Enter wise words from my favorite business coach, the Tiffany Han. I had a phone call with Tiffany on Monday and had some real break throughs.

Things are not working. I need to make some major shifts. I need to decide what I really want, and show up everyday to figure that out, and then to make it happen. I need carve out creative time, allow myself to follow my whims, and have some fun while doing it. The stress cycle is doing nothing for me.

I may need to get a part time job while I'm working through all this because believe me, there is a lot on the list. (Another thing to work on - making shorter, achievable to do lists.)

SO, Colitis, you'd better go back into hibernation, because I don't have time for you. (First order of business, heal my body.) Then I can get going taking one tiny step in front of the other, so I can figure out:

How to focus on the Important, not the Urgent. What do I want to be the BEST at? Which whim is going to lead me to my new business model?

(Side note, It felt like a "Truth Bomb" because I also just listened to a great interview with Danielle LaPorte on money. She loves her truth bombs, and I loved her point about how we learn how to manage money, but we are never taught the importance of money to freedom. Take a listen here.)

Roller Coaster in Hyperdrive

A roller coaster really is a good analogy for life. It just moves slower or faster depending on what is going on in your life.

About all that stuff, the stuff that "happens" to you, the stuff that you have "manifested" and all the other stuff - how does it really arrive at your doorstep? There is a quote I heard somewhere that goes something like this: 

"Success is when chance meets preparation."

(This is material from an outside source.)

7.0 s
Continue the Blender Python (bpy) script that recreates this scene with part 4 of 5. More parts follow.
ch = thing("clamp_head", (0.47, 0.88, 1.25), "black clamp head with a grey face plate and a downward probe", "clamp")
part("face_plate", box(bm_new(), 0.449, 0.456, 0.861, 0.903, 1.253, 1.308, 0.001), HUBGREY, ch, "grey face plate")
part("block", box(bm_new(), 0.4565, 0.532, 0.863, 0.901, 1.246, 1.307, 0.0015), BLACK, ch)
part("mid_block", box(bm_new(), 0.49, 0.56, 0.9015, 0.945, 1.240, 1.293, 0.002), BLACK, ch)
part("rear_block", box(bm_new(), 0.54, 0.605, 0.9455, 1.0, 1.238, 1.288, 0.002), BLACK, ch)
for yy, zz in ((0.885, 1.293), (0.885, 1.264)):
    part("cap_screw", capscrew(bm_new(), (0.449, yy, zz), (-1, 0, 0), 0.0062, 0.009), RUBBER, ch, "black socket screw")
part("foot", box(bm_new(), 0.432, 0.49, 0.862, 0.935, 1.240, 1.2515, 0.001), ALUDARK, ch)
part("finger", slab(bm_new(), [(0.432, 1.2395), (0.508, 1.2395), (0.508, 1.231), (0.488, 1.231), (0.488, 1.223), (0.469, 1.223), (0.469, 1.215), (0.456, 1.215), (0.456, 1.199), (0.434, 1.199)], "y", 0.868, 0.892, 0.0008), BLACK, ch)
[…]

I always liked that phrase, and I think it feels very relevant lately. Are we constantly preparing ourselves for something that might happen?

Well I have been doing a lot of "preparing" for the last few years. Sometimes it feels like spinning your wheels.

Most of the time for me it feels like a rushing roller coaster that is speeding up thru twists and turns and taking those huge drives over the apex without knowing whats below. Ultimately, I always seem to feel the jerky stop at the end of the ride. Instead of getting out, the ride starts again and I'm right back in it.

I think these days I'm looking a little bit more for the Pirates of the Caribbean ride. You get that initial forbidding feeling, you take that first plunge down the waterfall (that doesn't fall so far your heart leaps out of your chest, but generally you get a little wet) and then your in for a relatively stable ride.

Don't get me wrong it's still full of surprises. Twists and turns, gunshots and fire, some boozy celebrations and tomfoolery, but you feel generally at ease.

Maybe that's confidence, eternal optimism that despite the bumpy ride, you're on the right course. I'll keep hunting for it, but that damn dog might be holding my keys just out of reach...(if you know the ride, you'll know that reference).